HUNTSVILLE, Ala. - The longest-serving assistant district attorney in Madison County left the courthouse for the last time as a prosecutor a little more than a week ago. She was also a member of an elite group: some of the first women to serve in the county's office.
It took a strong woman to work in a man's world in the 1980s. Rebekah Callahan remembers those days.
"When I was young, a defense attorney, an older man, told me that I dress like a man," Callahan remembered. "Because in the 80's we wore, well actually when I was interviewing with Budd Cramer, I was wearing a navy blue Poplin suit made by Corbin except for mine had a skirt. He was wearing the exact same but his had pants."
But, that's okay, she just made a quick change.
"So for years, if I had a trial, I wore something pink," Callahan said.
As she looked at a picture of herself wearing a pink power suit, she remembered being a 27-year-old woman beginning a 32 year and nine-month career with the Madison County District Attorney's Office in 1985.

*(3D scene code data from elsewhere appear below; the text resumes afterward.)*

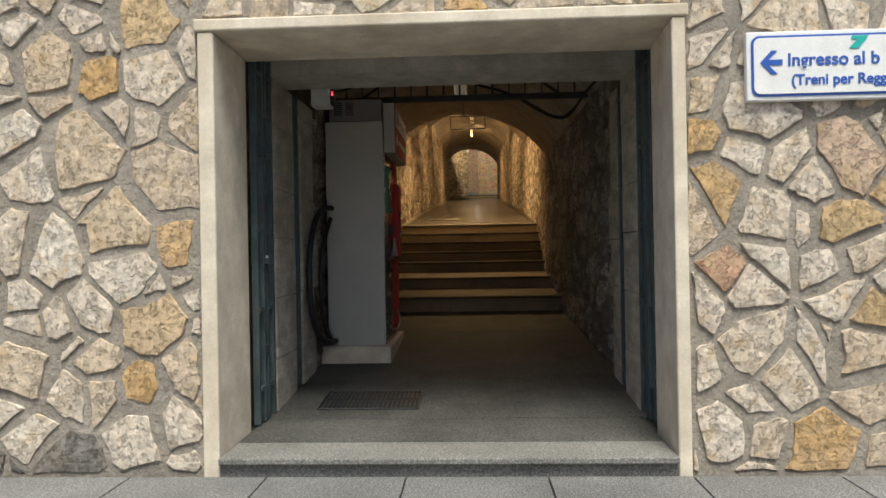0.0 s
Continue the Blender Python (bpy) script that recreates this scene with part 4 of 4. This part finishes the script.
RUST = plain_mat("brown_grating_steel", (0.115, 0.095, 0.078), 0.45, 0.4, 0.3, 20, 0.001, wear=(0.13, 0.075, 0.05))
DRAIN = plain_mat("dark_drain_iron", (0.030, 0.028, 0.026), 0.7, 0.0, 0.3, 20, 0.001)
grating(-1.16, 4.84, -0.42, 5.27, entry_z, ENTRY_SLOPE, 22, "dark grey steel floor grating inside the entrance", 2, DARKMETAL)
grating(-0.93, 14.27, -0.29, 14.73, ramp_z, RAMP_SLOPE, 20, "rusty steel drain grating in the ramp floor", 2)
grating(-0.64, 30.68, -0.10, 31.12, ramp_z, RAMP_SLOPE, 18, "dark drain grating near the end of the ramp", 2, DRAIN)


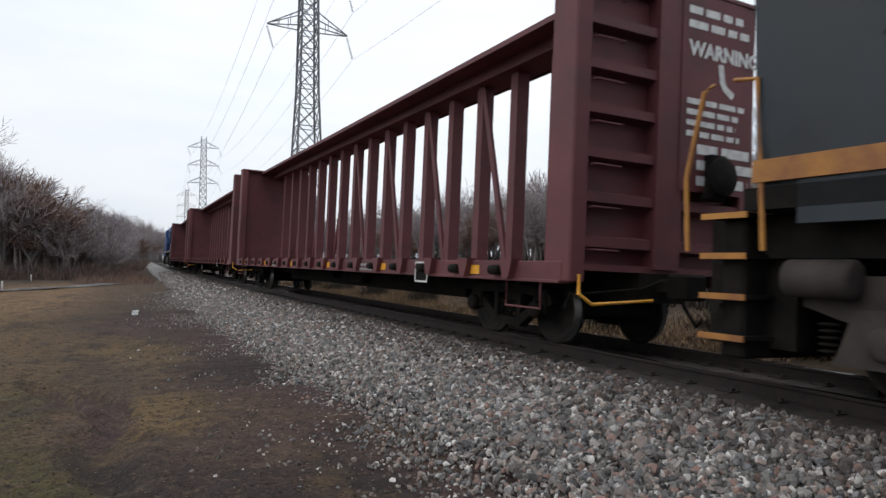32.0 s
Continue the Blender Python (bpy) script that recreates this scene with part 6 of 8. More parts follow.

"I was about to quit law school, and so I heard of Ellen Brooks who later became the DA in Montgomery County, and I thought I could do that," Callahan said.
Eventually, she made it back home to Huntsville where she would prosecute many cases, mainly white-collar crime, embezzlement and voter fraud.
"It's like putting together a big jigsaw puzzle, so I like doing those kinds of cases," Callahan said.
Callahan said the case she's most proud of involved a man named Clyde Wayne Gregory. The case had dozens of victims, left penniless.
"He stole almost $7 million from 82 victims," Callahan explained.
As a new retiree, Callahan said stepping away from the courtroom isn't the hard part, it's missing the people.
"I think we're blessed here in Madison County with our law enforcement," Callahan said. "So many men and women in law enforcement that really go above and beyond their call of duty."
Callahan officially retired on January 31. Aside from prosecuting white-collar crime, Rebekah Callahan also coordinated the grand jury for 15 years. She said she believes she was the 10th female attorney to work at the D.A.'s office in 1985.